Moore propels anti-Bush cry

Hours before the presidential candidates verbally duked it out in the second debate, supporters of each candidate engaged in a back-and-forth yelling match outside the Milwaukee Theatre. Both sides turned out for a speech by a man who has fueled the partisan fire in this deeply divided race.

Michael Moore, the filmmaker whose recently released documentary, "Fahrenheit 9/11," was critical of President Bush, stopped in Milwaukee Friday as part of his Slacker Uprising Tour. His visit drew about 40 of the president's supporters equipped with signs and a bullhorn. About 2,700 tickets were sold, according to Mary McCarthy, chief operations officer for Harry W. Schwartz Bookshops, which organized Moore's visit.

Moore's plane was delayed, which pushed the speech back an hour and a half and allowed more time for slogan-chanting and sign-waving outside the theater, 510 W. Kilbourn Ave., despite the light rainfall.
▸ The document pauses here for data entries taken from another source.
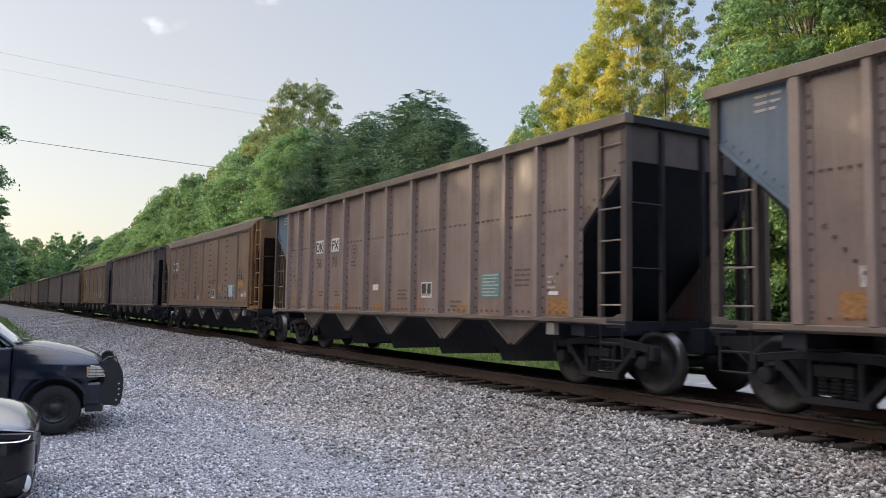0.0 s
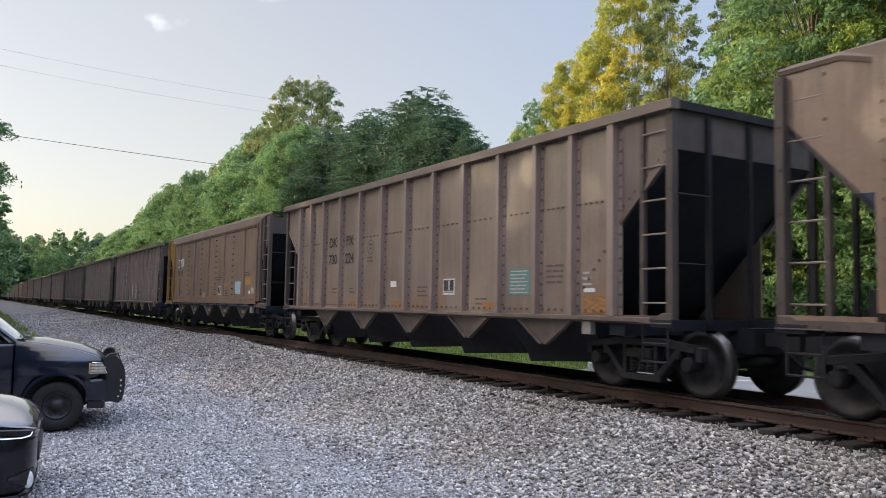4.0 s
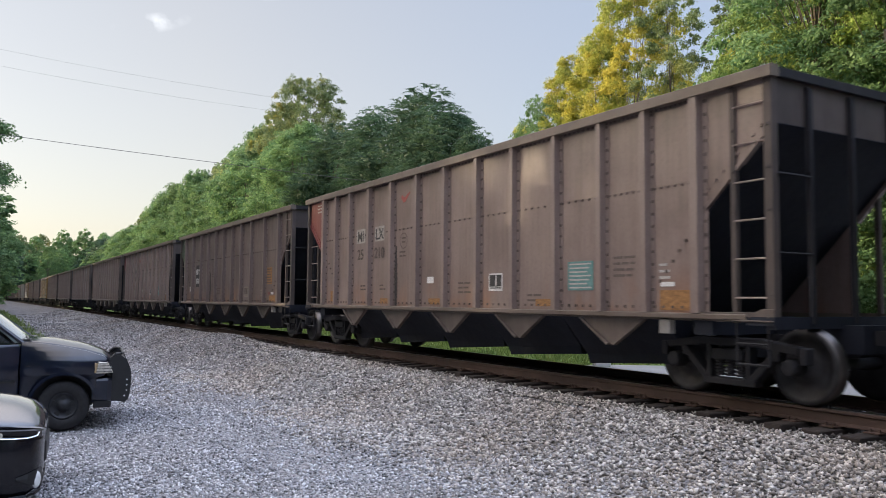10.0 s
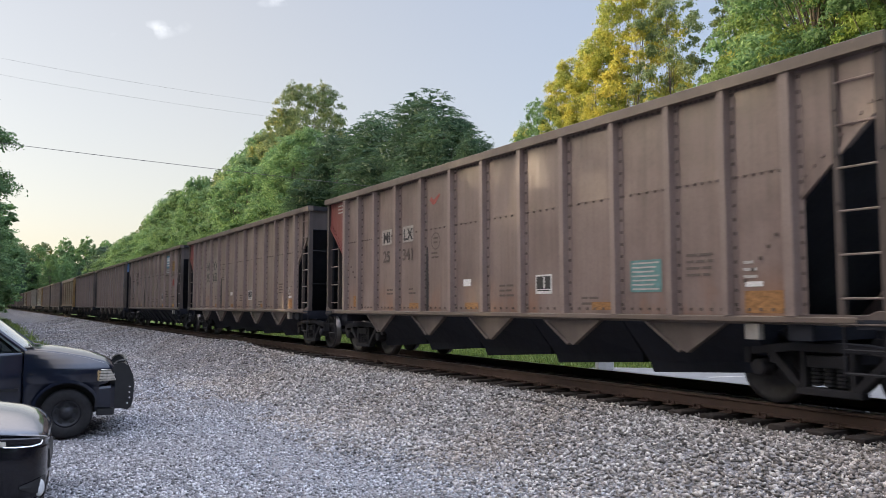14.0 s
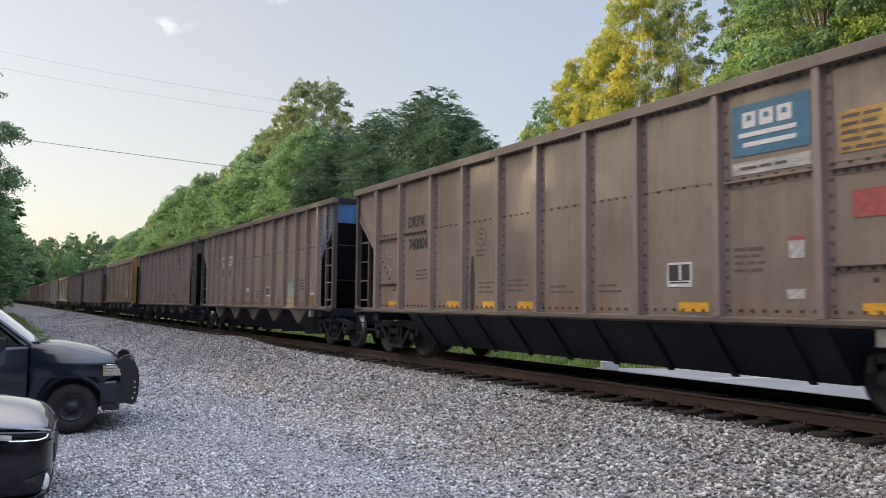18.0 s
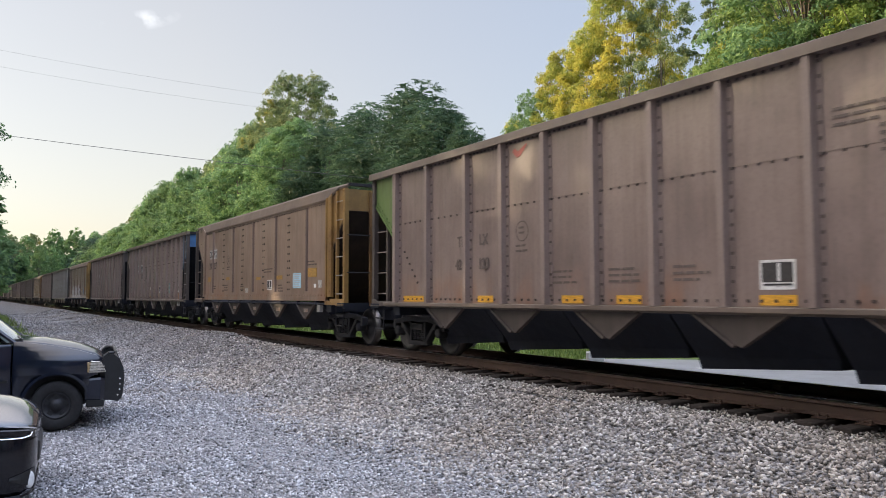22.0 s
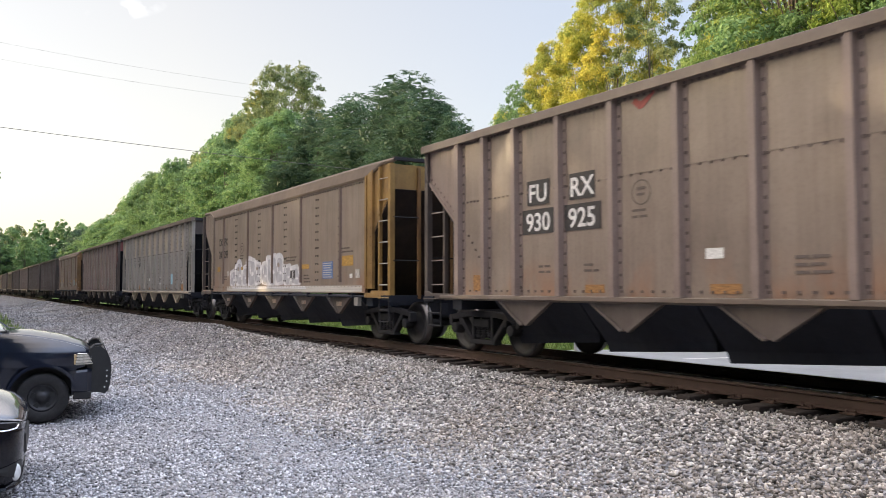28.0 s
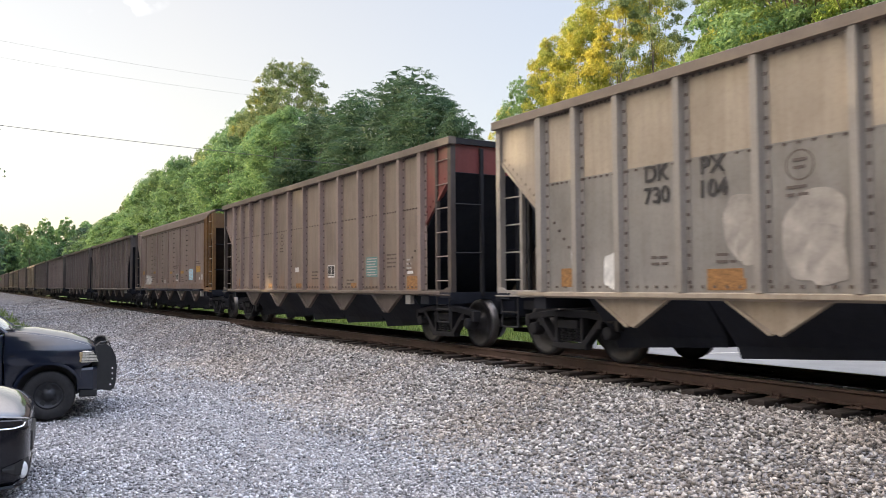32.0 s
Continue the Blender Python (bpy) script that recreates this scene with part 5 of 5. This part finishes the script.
M_GLASS = glass_material()
M_GLASS.node_tree.nodes["Principled BSDF"].inputs["Coat Weight"].default_value = 1.0
M_GLASS.node_tree.nodes["Principled BSDF"].inputs["Coat IOR"].default_value = 1.9


# pale base put into the glass for the sky it reflects
M_WINDSHIELD = glass_material()
M_WINDSHIELD.name = "raked_screen_glass"
for socket, value in (("Base Color", (0.26, 0.31, 0.34, 1)), ("Transmission Weight", 0.25), ("Coat Weight", 1.0), ("Coat IOR", 2.2)):
    M_WINDSHIELD.node_tree.nodes["Principled BSDF"].inputs[socket].default_value = value


def wheel(parent, x, y, side, r=0.375, w=0.24, rim=0.21):
    """Road wheel; side -1 is the vehicle's right."""
    o = y
    bm = bmesh.new()
    s = side
    lathe(bm, [(o - s * w, rim), (o - s * w, r - 0.03), (o - s * (w - 0.03), r), (o - s * 0.03, r), (o, r - 0.035), (o - s * 0.005, rim + 0.03), (o - s * 0.02, rim)], 1, 32, (x, 0, r), False)
    ty = part("wheel", bm, M_TYRE, parent, "black tyre on a dark rim", smooth=True)
    bm = bmesh.new()
    lathe(bm, [(o - s * 0.10, rim), (o - s * 0.03, rim), (o - s * 0.035, rim - 0.03), (o - s * 0.075, rim - 0.05), (o - s * 0.07, 0.09), (o - s * 0.03, 0.07), (o - s * 0.03, 0.01)], 1, 24, (x, 0, r))
    part("rim", bm, M_DARKRIM, ty, smooth=True)
    for k in range(5):
        a = 6.2832 * k / 5 + 0.3
        bm = bmesh.new()
        d = (math.cos(a), math.sin(a))
        n = (-d[1], d[0])
        q = [(x + d[0] * u + n[0] * v, r + d[1] * u + n[1] * v) for u, v in ((0.100, -0.024), (0.168, -0.044), (0.172, 0.0), (0.168, 0.044), (0.100, 0.024))]
        prism(bm, q, 1, o - s * 0.055, o - s * 0.066)
        part("rim_slot", bm, M_SIGNALBLACK, ty)
    return ty


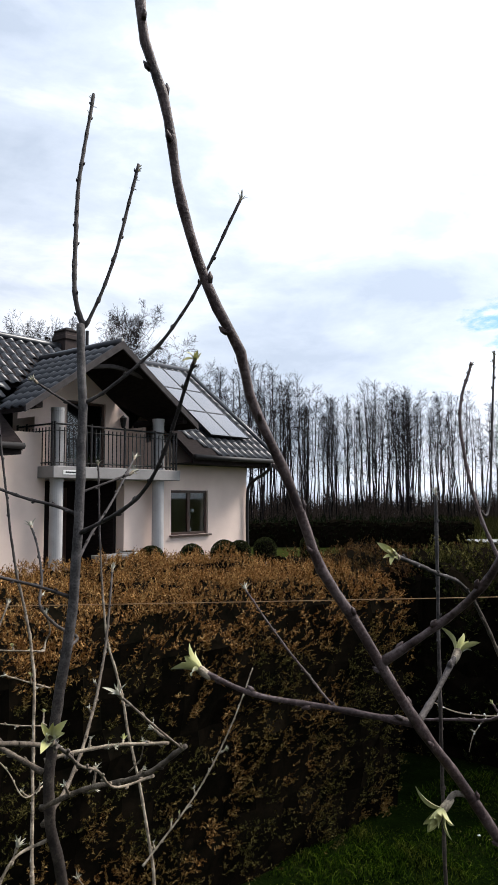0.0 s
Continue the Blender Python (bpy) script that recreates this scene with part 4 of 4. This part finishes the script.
limb("limb", [(0.261, 1.24, 1.989), (0.264, 1.119, 2.031), (0.245, 0.986, 2.071)], 0.0034, 0.0028, "", 1)
limb("limb", [(0.245, 0.986, 2.071), (0.227, 0.974, 2.068), (0.191, 0.942, 2.075), (0.159, 0.909, 2.085), (0.135, 0.884, 2.099), (0.116, 0.863, 2.116), (0.106, 0.848, 2.13)], 0.0024, 0.0019, "leaf", 0)
limb("shoot", [(0.245, 0.986, 2.071), (0.23, 0.935, 2.134), (0.223, 0.896, 2.173), (0.22, 0.877, 2.206), (0.217, 0.874, 2.232), (0.217, 0.865, 2.278), (0.211, 0.847, 2.303), (0.205, 0.832, 2.316)], 0.003, 0.0019, "leaf", 0)
limb("twig", [(0.274, 1.275, 1.647), (0.255, 1.28, 1.656), (0.246, 1.312, 1.679), (0.237, 1.33, 1.69)], 0.0022, 0.0014, "", 1)
limb("twig", [(0.263, 1.248, 1.881), (0.24, 1.215, 1.879), (0.231, 1.2, 1.864), (0.228, 1.195, 1.851), (0.229, 1.19, 1.836), (0.221, 1.19, 1.828), (0.178, 1.17, 1.826)], 0.0022, 0.0017, "bud", 0)
limb("twig", [(0.229, 1.196, 1.85), (0.213, 1.188, 1.857), (0.199, 1.18, 1.864)], 0.0013, 0.0012, "bud", 0)
limb("twig", [(0.229, 1.192, 1.84), (0.207, 1.18, 1.847)], 0.0013, 0.0012, "bud", 0)
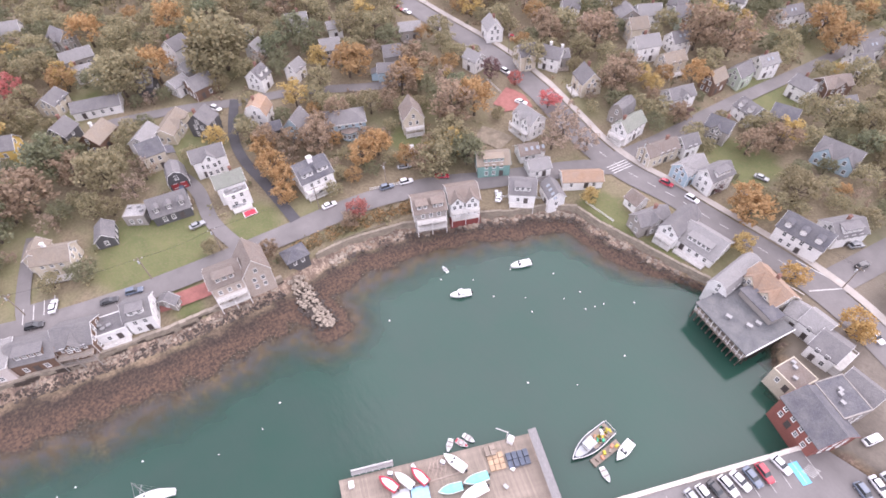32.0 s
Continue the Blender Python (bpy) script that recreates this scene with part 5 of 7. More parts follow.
house(164.2, -88.9, 11.52, -119, 6.3, 6.6, 4.0, 6.0, "bl", "rg", "", 0)
house(187.3, -77.6, 13.04, -109, 7.1, 7.4, 5.0, 8.0, "gr", "rl", "", 0)
house(212.7, -75.4, 15.10, -109, 7.9, 6.6, 4.5, 7.0, "wh", "rl", "", 0)
house(200.8, -86.0, 14.33, -106, 5.5, 5.7, 4.0, 6.0, "wh", "rl", "", 0)
house(235.2, 4.4, 16.17, -89, 10.4, 7.4, 3.6, 6.0, "gr", "rl", "", 0)
house(223.6, 4.3, 15.60, -97, 6.1, 5.7, 3.5, 5.5, "wh", "rl", "", 0)
house(210.2, -132.1, 16.18, -114, 6.9, 6.6, 4.5, 7.0, "na", "rl", "", 0)
house(155.0, -172.3, 14.39, -122, 6.5, 6.6, 5.0, 8.0, "wh", "rg", "gab", 0)
house(136.4, -186.2, 14.2, 152, 8.4, 8.8, 5.0, 8.0, "gr", "rg", "plain", 0)
house(139.9, -170.8, 13.38, -158, 8.1, 6.6, 5.0, 8.0, "be", "ro", "", 0)
house(128.3, -207.0, 15.32, -160, 6.6, 6.6, 5.0, 8.0, "wh", "rg", "", 0)
house(123.1, -202.9, 14.55, -114, 6.7, 6.6, 5.0, 8.0, "gn", "rg", "", 0)
house(119.4, -234.3, 13.38, -164, 7.7, 6.6, 5.0, 8.0, "wh", "rg", "", 0)
house(273.7, 42.1, 16.50, -86, 6.5, 6.6, 5.0, 8.0, "wh", "rg", "", 0)
house(268.7, 21.9, 17.03, -104, 6.9, 6.6, 5.0, 8.0, "wh", "rl", "", 0)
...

Perhaps taking a cue from the candidates themselves, supporters also fought for media attention. As television cameras moved in to capture the Bush supporters, people rushed to make sure signs supporting his Democratic rival Sen. John Kerry (Mass.) were seen. Not to be outdone, when the cameras turned toward the Kerry folks, Bush signs were in motion.

"First off, I don't like Michael Moore," said John Heisel, a Bush supporter. "I think his movie, 'Fahrenheit 9/11,' was a disgrace and full of lies."

Inside the theater, the waiting audience was treated to the DVD of Moore's former Bravo series, "The Awful Truth."

Moore's speech itself was divided into three main themes: bashing the president, convincing liberals to vote for Kerry instead of Independent candidate Ralph Nader and urging people to get involved in the political process. Moore said he wanted to get the "slackers" — those who haven't voted in the past — to voting booths and told voters Bush would be re-elected unless people worked to bring Kerry votes.

"Republicans are not slackers," he said. "They eat red meat, and they will eat us on Nov. 2. We have to do the work."

Volunteers from Peace Action Wisconsin, registered voters and Moveon PAC, an independent liberal political group seeking to bring infrequent voters to the polls for Kerry, asked attendees to volunteer.

Moore's attacks on the president centered on the war in Iraq, something liberals have opposed from the beginning. However, he said, 70 percent of the country supported the war when it began, including Kerry, who voted to authorize the use of force against Iraq.

"Their only crime, these 70 percent, is that they believed their president," Moore said. "They should be able to believe their president … So to those of you on the pure left, we gotta give it a rest on Kerry's vote. He was no worse than the people we know and love."

Moore came out strong in opposing Nader's decision to run. He encouraged people not to vote for the Independent candidate in the election.

He acknowledged that for liberals, it felt good to vote for Nader. Doing an impression of a Nader voter at the polling place, he said, "I'm so good. I'm so pure. I'm better than those Kerry sheep.

"But didn't your parents tell you when you were teenagers, five minutes of feeling good has life-long implications?" Moore said.

Attendees seemed impressed with the speech, giving Moore three partial standing ovations.

"I thought it was well thought-out," Joy Sherard said.

Pat Hogan, wearing a shirt announcing himself as a "Proud Republican," said he wasn't surprised by the speech.

"Everything he said I was expecting," Hogan said.